Monday, Jun. 05, 1944

Coiling Springs

The lull was no lullaby for the nerve-racked Germans. Outside the Crimea, there had been no major Soviet offensive anywhere for six weeks. Swarming like ants all over their hundreds of thousands of square miles of retaken ground, the Reds multiplied and strengthened their supply lines, built new installations, brought up to the front great masses of guns, tanks, ammunition, food, fuel--and men.

The fretful Wehrmacht could feel the accumulation of Soviet power, like the coiling of enormous steel springs.
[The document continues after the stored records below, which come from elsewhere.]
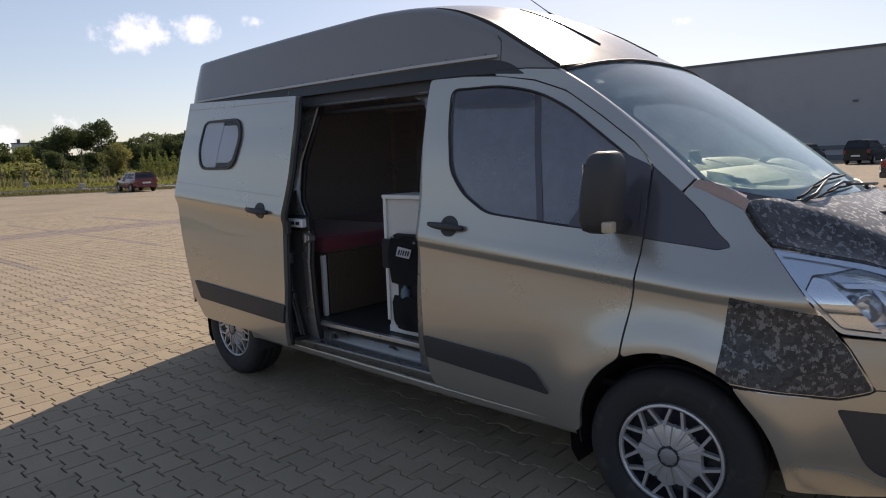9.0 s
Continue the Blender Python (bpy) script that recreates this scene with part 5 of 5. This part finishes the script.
def tree(name, x, y, height, width, leaf, seed, label, category="tree", slim=False, leaves=900, group=""):
    rnd = random.Random(seed)
    z0 = ground_z(x, y) + 0.15
    t = thing(name, pose(x, y, z0), label, category, group)
    trunk_h = height * (0.25 if slim else 0.35)
    bm = bmesh.new()
    lean = rnd.uniform(-0.03, 0.03) * height
    r = max(0.04, height * 0.018)
    tube(bm, [(0, 0, -0.3), (lean * 0.3, 0, trunk_h * 0.5), (lean * 0.6, lean * 0.3, trunk_h), (lean, lean * 0.4, height * 0.85)], [r * 1.3, r, r * 0.8, r * 0.2], 6)
    blobs = []
    if slim:
        for k in range(5):
            blobs.append((lean * k / 5, 0, height * (0.22 + 0.16 * k), width * (0.40 + 0.03 * k - 0.022 * k * k), height * 0.13))
    else:
        for k in range(rnd.randint(9, 13)):
            a, e = rnd.uniform(0, math.tau), rnd.random()
            d = width * 0.30 * (1 - 0.4 * e) * rnd.uniform(0.5, 1.2)
            b = (d * math.cos(a), d * math.sin(a), height * (0.12 + 0.70 * e), width * rnd.uniform(0.22, 0.34), height * rnd.uniform(0.13, 0.20))
            blobs.append(b)
            tube(bm, [(lean * 0.5, 0, trunk_h * rnd.uniform(0.7, 1.1)), (b[0] * 0.6, b[1] * 0.6, b[2] * 0.8), (b[0], b[1], b[2])], [r * 0.5, r * 0.3, r * 0.1], 5)
    part("trunk", bm, M["bark"], t, smooth=60)
    link("crown", foliage(blobs, leaves, width * (0.042 if slim else 0.025), seed), leaf, t)
    return t


rnd = random.Random(11)


def at_az(az, d):
    return 0.9 + d * math.cos(radians(az)), -2.9 + d * math.sin(radians(az))


# woods on the skyline, seen beside the van
for k, (az, d, h, w, leaf) in enumerate([(172.8, 118, 6.2, 7, "leaf_mid"), (171.0, 112, 6.8, 6.5, "leaf_dark"), (169.6, 120, 5.4, 6, "leaf_mid"), (167.5, 108, 6.0, 5.5, "leaf_light"), (166.3, 112, 5.9, 6, "leaf_dark"), (164.9, 116, 5.4, 6, "leaf_mid"),
                                         (163.0, 122, 6.6, 6, "leaf_dark"), (161.6, 114, 7.8, 6.0, "leaf_dark"), (160.6, 118, 7.2, 6, "leaf_dark"), (159.4, 116, 9.3, 6.4, "leaf_dark"), (158.6, 100, 5.2, 4.6, "leaf_light"), (157.4, 120, 6.2, 6, "leaf_dark"), (156.2, 114, 7.4, 6.5, "leaf_dark"),
                                         (155.0, 118, 7.2, 7, "leaf_dark"), (153.6, 116, 6.9, 7, "leaf_dark"), (152.0, 120, 7.0, 8, "leaf_mid"), (150.0, 118, 6.6, 8, "leaf_dark"), (174.6, 116, 5.6, 7, "leaf_dark"), (176.5, 120, 6.6, 8, "leaf_mid"), (162.3, 108, 4.2, 4.0, "leaf_dark"), (159.9, 104, 3.9, 3.6, "leaf_dark"), (163.2, 110, 4.9, 3.4, "leaf_dark")]):
    x, y = at_az(az, d)
    tree("tree", x, y, h * 1.13, w * 1.04, M[leaf], 100 + k, "broad leafy tree in the woods behind the meadow" if leaf != "leaf_light" else "yellow-green leafy tree at the meadow's edge", "tree", leaves=8500, group="trees of the wood")
# slim young trees in a row
for k in range(13):
    az = 156.5 - 0.57 * k
    x, y = at_az(az, 92)
    tree("young_tree", x, y, 3.5 + 0.5 * rnd.random(), 1.5, M["leaf_mid"], 300 + k, "slim columnar young tree in a planted row", "tree", True, 1300, "row of slim trees")
SAPLINGS = [(-84.8, 18.5), (-83.0, 20.3), (-82.3, 22.2), (-81.5, 24.0), (-84.0, 26.7), (-86.3, 30.2), (-90.0, 34.6)] + [(-84.6 - 0.4 * k, 16.2 - 2.3 * k) for k in range(8)]
for k, (x, y) in enumerate(SAPLINGS):
    tree("sapling", x, y, 3.9 + 0.7 * rnd.random(), 1.2, M["leaf_light" if k % 3 == 0 else "leaf_mid"], 330 + k, "thin staked sapling on the grass", "tree", True, 170, "saplings along the road")
    st = thing("tree_stake", pose(x + 0.45, y - 0.3, ground_z(x, y) + 0.1), "pair of wooden stakes tied beside a sapling", "stake", "stakes of the saplings")
    part("post", boxes((-0.04, 0.04, -0.04, 0.04, 0, 1.7)), M["stake"], st)
    part("post", boxes((-0.04, 0.04, 0.56, 0.64, 0, 1.7)), M["stake"], st)
    part("crossbar", boxes((-0.05, -0.04, -0.04, 0.64, 1.5, 1.62)), M["stake"], st)
# wild shrubs
blobs = []
for k in range(300):
    az, d = rnd.uniform(148, 179), rnd.uniform(94, 108)
    x, y = at_az(az, d)
    s = rnd.uniform(0.45, 1.25) if az < 163.2 else rnd.uniform(0.9, 2.1)
    blobs.append((x, y, ground_z(x, y) + s * 0.7, s * 1.3, s))
for leaf, part_of in (("leaf_mid", blobs[:90]), ("leaf_light", blobs[90:270]), ("leaf_dark", blobs[270:])):
    tagged(link("shrubs", foliage(part_of, 9000, 0.26, len(leaf)), M[leaf]), "wild shrubs in front of the woods", "shrub", kind="stuff")
undergrowth = []
for k in range(60):
    x, y = at_az(rnd.uniform(150, 166), rnd.uniform(109, 119))
    s = rnd.uniform(1.3, 2.0)
    undergrowth.append((x, y, ground_z(x, y) + s * 0.8, s * 1.5, s))
tagged(link("undergrowth", foliage(undergrowth, 9000, 0.34, 17), M["leaf_dark"]), "dark undergrowth below the trees of the wood", "shrub", kind="stuff")
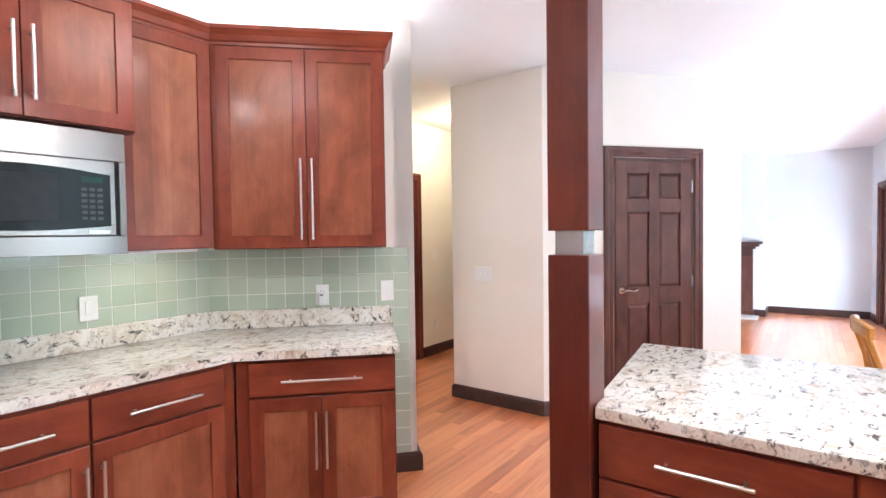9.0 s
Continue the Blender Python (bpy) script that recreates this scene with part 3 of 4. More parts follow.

It was a formidable array of Red generalship that faced the Germans: Konev, Malinovsky and Zhukov in the south; Rokossovsky and Bagramian further north; Popov, Meretskov and the liberator of Leningrad, Leonid Govorov, poised for attack on the Baltic countries.

General Tolbukhin's armies, which had finished "cleaning" the Crimea last month, were now reported being shifted to the central front.* Also available as a reserve was General Andrei Yeremenko's army, which helped to capture the Crimea. Both these armies were a considerable strengthening factor for the Russians who have had untold millions of casualties.

North to the Baltic. The ground, which had dried out two months ago in the south, was now fit for large-scale operations all the way to the Baltic. In the south, Marshal Konev's armies had a fully coiled spring aimed toward the Galati gap which leads on to the Rumanian plain, to Bucharest and the oil of Ploesti.

Konev might make a strong thrust for the gap, pinning down German forces there, while the main Soviet offensive was launched in southern Poland, on the broad plain between the Carpathians and the Pripet marshes. In a pincer attack from north and south, Zhukov, enveloping Lwow, would find himself on the road to the Silesian corner of Germany proper.

Other armies, possibly sparkplugged by Rokossovsky's forces, might launch a drive to Warsaw along the north fringe of the Pripet. Meanwhile Govorov and Meretskov could help things along with a westward reach for the Baltic.

The Wehrmacht commanders seemed sure that the decisive action would be fought in southern Poland. Outside of that they were sure of only one thing--that the Russians would strike very soon and very hard. Probably the attack would be timed with the invasion from the west.

*The Russians, who look on the Hitlerites as vermin, say of recaptured terrain that it has been "cleaned."